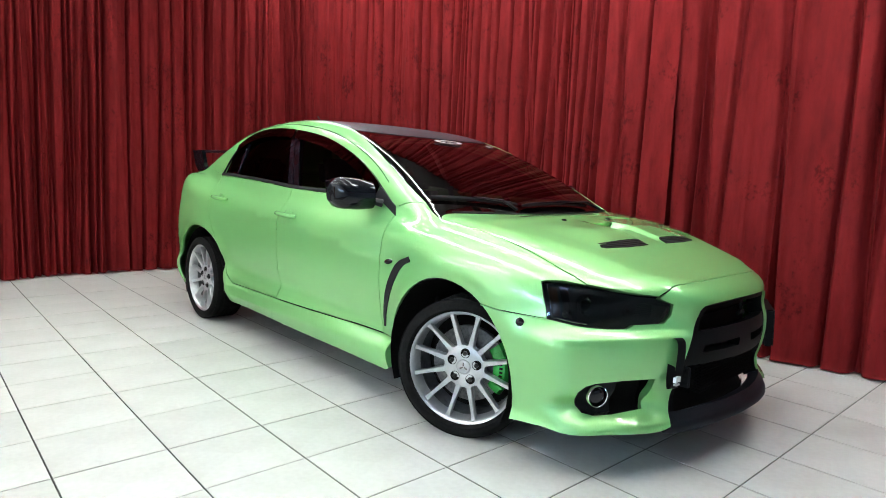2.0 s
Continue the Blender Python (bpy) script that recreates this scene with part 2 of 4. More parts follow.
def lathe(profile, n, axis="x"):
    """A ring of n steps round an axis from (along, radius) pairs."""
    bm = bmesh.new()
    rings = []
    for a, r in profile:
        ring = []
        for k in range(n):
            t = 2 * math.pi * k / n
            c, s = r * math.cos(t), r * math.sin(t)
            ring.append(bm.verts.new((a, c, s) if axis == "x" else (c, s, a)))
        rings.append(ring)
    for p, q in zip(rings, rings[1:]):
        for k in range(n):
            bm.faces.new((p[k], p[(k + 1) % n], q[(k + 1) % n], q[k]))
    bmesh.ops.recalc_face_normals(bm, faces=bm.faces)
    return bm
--
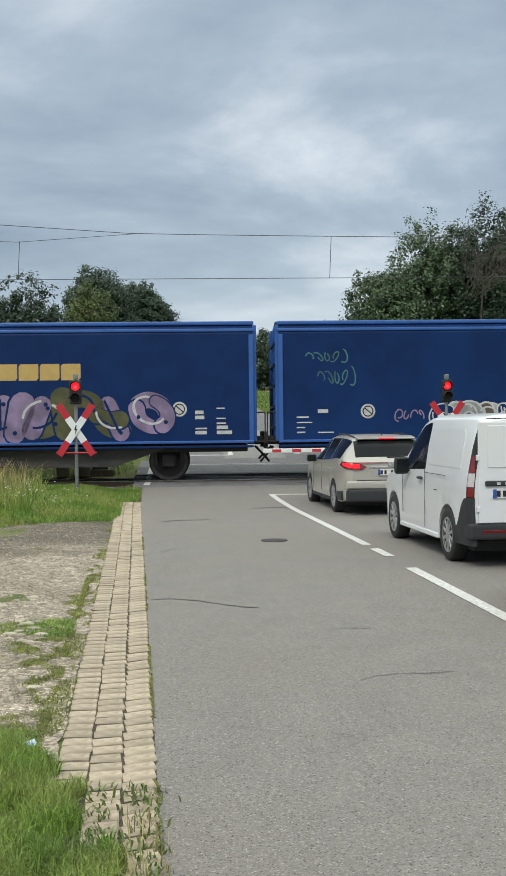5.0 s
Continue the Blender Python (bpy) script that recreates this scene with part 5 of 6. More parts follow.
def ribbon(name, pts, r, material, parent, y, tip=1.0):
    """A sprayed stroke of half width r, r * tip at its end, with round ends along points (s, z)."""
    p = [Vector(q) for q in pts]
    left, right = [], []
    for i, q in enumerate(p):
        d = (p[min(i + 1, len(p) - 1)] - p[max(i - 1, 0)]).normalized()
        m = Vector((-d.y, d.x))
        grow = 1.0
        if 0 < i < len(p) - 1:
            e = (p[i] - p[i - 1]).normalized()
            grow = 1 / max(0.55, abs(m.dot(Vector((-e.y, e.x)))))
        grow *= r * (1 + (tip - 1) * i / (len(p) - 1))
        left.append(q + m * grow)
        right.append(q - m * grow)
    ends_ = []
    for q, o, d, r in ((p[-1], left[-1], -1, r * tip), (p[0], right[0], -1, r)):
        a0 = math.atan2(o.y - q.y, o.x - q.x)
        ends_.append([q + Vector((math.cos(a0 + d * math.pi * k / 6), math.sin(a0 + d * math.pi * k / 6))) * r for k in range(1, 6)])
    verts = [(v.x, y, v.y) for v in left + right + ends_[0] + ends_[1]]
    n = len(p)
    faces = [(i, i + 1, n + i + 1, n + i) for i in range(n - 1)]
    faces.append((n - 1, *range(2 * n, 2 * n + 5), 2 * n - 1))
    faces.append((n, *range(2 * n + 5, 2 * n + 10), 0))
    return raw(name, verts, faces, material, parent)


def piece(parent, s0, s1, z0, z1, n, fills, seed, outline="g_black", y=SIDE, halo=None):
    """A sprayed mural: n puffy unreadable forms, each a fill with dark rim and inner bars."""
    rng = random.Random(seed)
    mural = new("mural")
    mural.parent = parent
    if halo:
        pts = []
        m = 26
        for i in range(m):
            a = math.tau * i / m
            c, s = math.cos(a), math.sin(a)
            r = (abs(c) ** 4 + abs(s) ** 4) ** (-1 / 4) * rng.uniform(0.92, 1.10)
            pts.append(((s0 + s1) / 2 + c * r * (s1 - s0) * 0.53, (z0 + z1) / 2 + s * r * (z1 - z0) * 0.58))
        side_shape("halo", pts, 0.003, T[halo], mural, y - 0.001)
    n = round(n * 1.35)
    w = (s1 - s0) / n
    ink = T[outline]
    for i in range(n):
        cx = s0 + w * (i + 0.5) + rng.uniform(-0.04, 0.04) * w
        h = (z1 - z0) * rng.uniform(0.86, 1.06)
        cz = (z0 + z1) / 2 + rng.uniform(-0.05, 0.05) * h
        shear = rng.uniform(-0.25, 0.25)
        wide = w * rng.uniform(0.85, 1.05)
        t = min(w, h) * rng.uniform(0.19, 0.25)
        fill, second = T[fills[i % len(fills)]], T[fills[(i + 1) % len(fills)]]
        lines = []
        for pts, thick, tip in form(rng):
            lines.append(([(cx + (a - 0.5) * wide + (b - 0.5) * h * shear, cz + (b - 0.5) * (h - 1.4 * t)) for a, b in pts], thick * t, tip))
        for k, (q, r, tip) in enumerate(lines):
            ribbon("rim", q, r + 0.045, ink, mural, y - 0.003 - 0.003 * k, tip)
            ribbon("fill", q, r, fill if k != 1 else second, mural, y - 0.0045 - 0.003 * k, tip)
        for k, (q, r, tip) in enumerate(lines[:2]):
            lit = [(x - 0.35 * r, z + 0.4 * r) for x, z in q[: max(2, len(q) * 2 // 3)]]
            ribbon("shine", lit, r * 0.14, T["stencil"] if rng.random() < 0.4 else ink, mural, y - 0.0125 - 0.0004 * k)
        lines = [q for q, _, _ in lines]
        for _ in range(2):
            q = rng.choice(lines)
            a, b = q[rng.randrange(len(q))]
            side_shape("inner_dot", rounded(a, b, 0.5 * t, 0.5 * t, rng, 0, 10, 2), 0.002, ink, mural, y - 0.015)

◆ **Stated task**
Between the line containing "6. More parts follow." and the line containing "return raw(name, verts, faces, material, parent)" lies the part to return. Return it exactly, counting both of those lines.

◆ **Task output**
Continue the Blender Python (bpy) script that recreates this scene with part 5 of 6. More parts follow.
def ribbon(name, pts, r, material, parent, y, tip=1.0):
    """A sprayed stroke of half width r, r * tip at its end, with round ends along points (s, z)."""
    p = [Vector(q) for q in pts]
    left, right = [], []
    for i, q in enumerate(p):
        d = (p[min(i + 1, len(p) - 1)] - p[max(i - 1, 0)]).normalized()
        m = Vector((-d.y, d.x))
        grow = 1.0
        if 0 < i < len(p) - 1:
            e = (p[i] - p[i - 1]).normalized()
            grow = 1 / max(0.55, abs(m.dot(Vector((-e.y, e.x)))))
        grow *= r * (1 + (tip - 1) * i / (len(p) - 1))
        left.append(q + m * grow)
        right.append(q - m * grow)
    ends_ = []
    for q, o, d, r in ((p[-1], left[-1], -1, r * tip), (p[0], right[0], -1, r)):
        a0 = math.atan2(o.y - q.y, o.x - q.x)
        ends_.append([q + Vector((math.cos(a0 + d * math.pi * k / 6), math.sin(a0 + d * math.pi * k / 6))) * r for k in range(1, 6)])
    verts = [(v.x, y, v.y) for v in left + right + ends_[0] + ends_[1]]
    n = len(p)
    faces = [(i, i + 1, n + i + 1, n + i) for i in range(n - 1)]
    faces.append((n - 1, *range(2 * n, 2 * n + 5), 2 * n - 1))
    faces.append((n, *range(2 * n + 5, 2 * n + 10), 0))
    return raw(name, verts, faces, material, parent)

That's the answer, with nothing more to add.